The batman option strategy doesn’t lean towards bullish or bearish tendencies but is designed to work on market equilibrium. This neutrality, combined with strategic strike selection and diligent setup management, gives an interesting tool to any traders aiming for steady gains in a predictably range-bound market environment.
Real-life Example of the Batman Option Strategy
Suppose you’ve been following the Home Depot (HD) stock for a while and you’ve observed that the ADX technical indicator has recently dipped below 20. This suggests that HD might not see much price movement in the coming weeks.
In such a scenario, while some traders might lean towards strategies like a short strangle or an iron condor to capitalize on this period of calm, you decide to employ the batman option strategy for a chance at higher profits should HD’s price begin to stray from its current path.
Here’s how you set it up with HD trading at $348.30:
- Buy a $355 call
- Sell two $380 calls
- Buy a $340 put
- Sell two $315 puts.
Here’s what the P&L of this strategy looks like:
This configuration is chosen deliberately; it allows you to potentially rake in a maximum profit of $1,905 should the stock hit either $380 or $315. What’s appealing is that, if HD’s price oscillates between these two points, you’re still positioned to make a gain. However, caution is advised as the strategy bears risk—if HD’s price falls below $295.95 or soars above $399.53, your losses could escalate quickly and without a ceiling.
It’s vital to remember that each trading broker has distinct policies regarding margin calls. This becomes particularly relevant if your positions move against you, leading to substantial losses. Therefore, understanding your broker’s requirements and considering your own risk tolerance are crucial steps before setting this strategy into motion. In this case, an iron condor strategy selected through our options screener may be a better idea to consider due to its capped losses on both sides of the trade.
Why would you go for a batman option strategy instead of a simple iron condor? Well, the idea here is that there are 2 additional profit spikes corresponding to the strike prices of the options you sold.
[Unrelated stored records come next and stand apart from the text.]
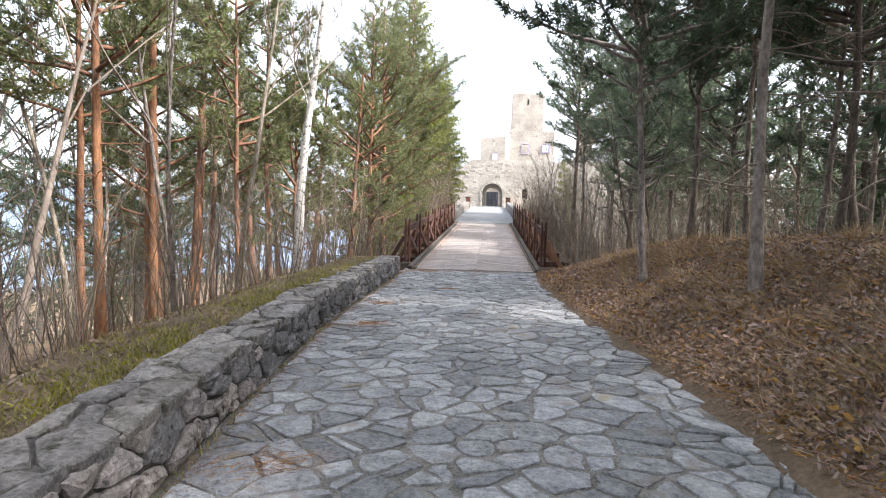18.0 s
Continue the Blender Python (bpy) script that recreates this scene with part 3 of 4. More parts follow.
# orange pines of the left wood
op = pine("scots_pine", "tall Scots pine with an orange stem and a high crown", 15, 8.0, 2.1, M_PINEBARK, M_PINELIGHT, seed=22, count=30, dead=12, thick=0.0088)
plant(op, [(-5.5, 39.7, 0), (-8.1, 46.0, 60, 1.1), (-7.0, 34.0, 140, 1.0), (-9.5, 30.0, 220, 1.05), (-12.0, 40.0, 300, 1.1), (-8.5, 24.0, 30, 1.0), (-11.5, 19.0, 100, 1.0), (-9.0, 12.0, 200, 1.05), (-6.84, 12.0, 260, 0.95), (-6.3, 12.1, 80, 0.9), (-5.75, 11.6, 340, 1.0), (-3.6, 44.5, 150, 1.0), (-6.5, 48.5, 10, 1.1), (-10.5, 4.0, 20, 1.1)], "pines of the wood")
plant(pine("scots_pine", "slender Scots pine with a long light green crown", 13, 4.5, 2.0, M_PINEBARK, M_PINELIGHT, seed=24, count=40, dead=10, thick=0.0065), [(-4.9, 35.4, 0), (-6.4, 37.8, 70), (-5.2, 30.4, 150, 0.95), (-8.2, 36.6, 220, 1.1), (-3.9, 41.6, 300), (-7.4, 29.2, 20, 1.05), (-9.8, 33.5, 110, 1.1), (-6.9, 26.4, 190, 0.95), (-9.2, 27.6, 260, 1.05), (-2.6, 43.6, 40, 0.95)], "pines of the wood")
op2 = pine("scots_pine", "leaning Scots pine with an orange stem and forked limbs", 12, 5.0, 2.4, M_PINEBARK, M_PINELIGHT, seed=23, count=22, dead=16, thick=0.014, lean=(0.9, -0.4))
plant(op2, [(-1.3, 46.5, 0), (-5.4, 41.8, 90, 1.05), (-9.0, 51.0, 180), (-4.5, 55.0, 250, 1.1), (-13.5, 27.0, 10, 1.1), (-4.6, 49.5, 200, 1.15), (-7.2, 44.0, 310, 1.1), (-3.4, 52.5, 40, 1.2), (-10.5, 47.0, 120, 1.15), (-6.4, 57.0, 260, 1.2)], "pines of the wood")

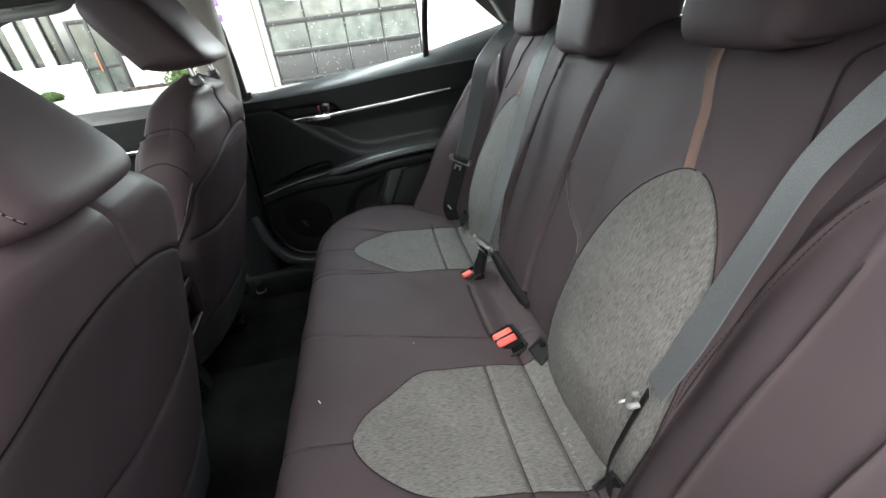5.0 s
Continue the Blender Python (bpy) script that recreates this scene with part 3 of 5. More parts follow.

This is not the case for an iron condor. Therefore, you may believe that these 2 spikes justify the additional risk you are carrying.
Pros and Cons of the Batman Option Strategy
As you saw in our previous example, there are a few clear pros and cons of employing the batman option strategy, here is a table that summarizes them:
More details below:
Pros
- Profit potential in range-bound markets: The batman option strategy may be a great idea in markets that don’t show much movement. It lets traders capitalize on this stagnation by potentially generating profits from the premiums collected on the sold options.
- Adaptability: This strategy offers flexibility. Depending on market forecasts, traders can adjust the strike prices of the options involved. In other words, you can easily find a strike range that may justify the additional risks of the strategy thanks to the high probability of your bet.
- High probability of profit: Thanks to the structure of selling more options than are bought, the strategy benefits from time decay, tipping the probability of profit in the trader’s favor as expiration approaches. Even better, doing this on high-IV options may be a great idea to consider (remember: high implied volatility generally corresponds to overbought options).
Cons
- Potential for unlimited losses: One significant risk is the possibility of unlimited losses if the market moves sharply in either direction beyond the strategy’s breakeven points. Such movements can lead to escalating losses, especially at expiration.
- Requirement for high margins: The batman option strategy is margin-intensive. Traders need to ensure they have enough capital to meet the margin requirements, which can be a barrier for those with limited trading funds.
- Complexity: With multiple legs involved, understanding and managing this strategy requires a solid grasp of options trading. New traders might find the setup and adjustments challenging, increasing the risk of mistakes. Also, to have a well-balanced P&L structure, you must make sure to choose equally-spaced strike prices (see our example) and avoid too bullish or bearish configurations.
When do you want to use the Batman Option Strategy?
So, when should you consider using the batman option strategy? This approach is great in market conditions that are range-bound with low to medium volatility. The two spikes on the side of the range provide an opportunity for higher profits, while the neutrality of the strategy can protect traders against sharp market moves.
Traders should keep an eye out for signs of stability or minimal directional bias in the underlying assets (we mentioned the ADX index, but there are other indicators you can consider). In essence, this strategy is an interesting choice for those periods when you’re expecting the market to stay calm and collected, like during a period with no expected news from a traded company.